— Start of Information provided —
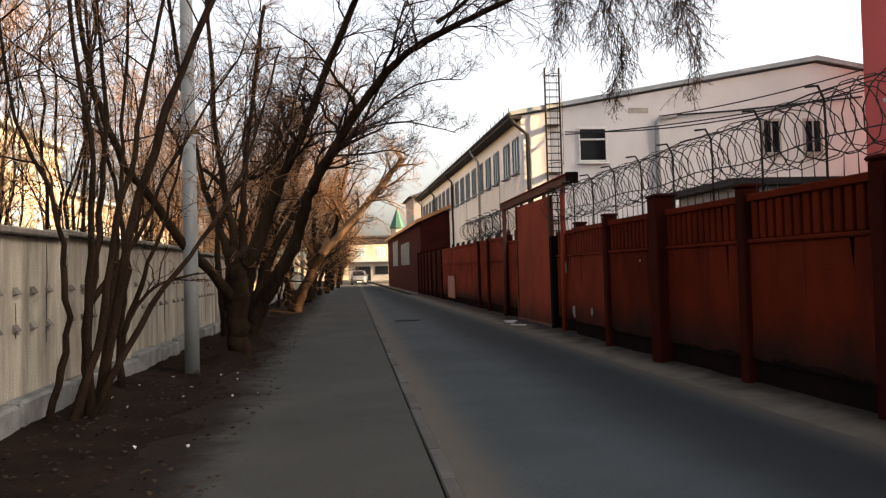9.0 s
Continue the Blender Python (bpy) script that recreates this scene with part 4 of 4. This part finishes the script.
t.stem([(-1.40, 12.75, 0.5), (-1.28, 12.9, 1.3), (-1.10, 13.0, 2.0), (-0.95, 13.1, 2.7), (-0.8, 13.2, 3.6)], 0.045, 0.016, 8, 0.4, 1.5, (5, 4, 2), wild=0.010, sides=9)
t.stem([(-1.28, 12.65, 0.30), (-1.0, 12.55, 0.24), (-0.82, 12.5, 0.14)], 0.05, 0.02, 0, wild=0.0, sides=9)
t.stem([(-1.50, 12.6, 0.35), (-1.70, 12.5, 0.62), (-1.74, 12.48, 0.80)], 0.05, 0.035, 0, wild=0.0, sides=9)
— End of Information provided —
Find the line that contains "Continue the Blender" in the listing above. Retype it and every line after it up to the last, exactly, and nothing else.

▸ **Result**
Continue the Blender Python (bpy) script that recreates this scene with part 4 of 4. This part finishes the script.
t.stem([(-1.40, 12.75, 0.5), (-1.28, 12.9, 1.3), (-1.10, 13.0, 2.0), (-0.95, 13.1, 2.7), (-0.8, 13.2, 3.6)], 0.045, 0.016, 8, 0.4, 1.5, (5, 4, 2), wild=0.010, sides=9)
t.stem([(-1.28, 12.65, 0.30), (-1.0, 12.55, 0.24), (-0.82, 12.5, 0.14)], 0.05, 0.02, 0, wild=0.0, sides=9)
t.stem([(-1.50, 12.6, 0.35), (-1.70, 12.5, 0.62), (-1.74, 12.48, 0.80)], 0.05, 0.035, 0, wild=0.0, sides=9)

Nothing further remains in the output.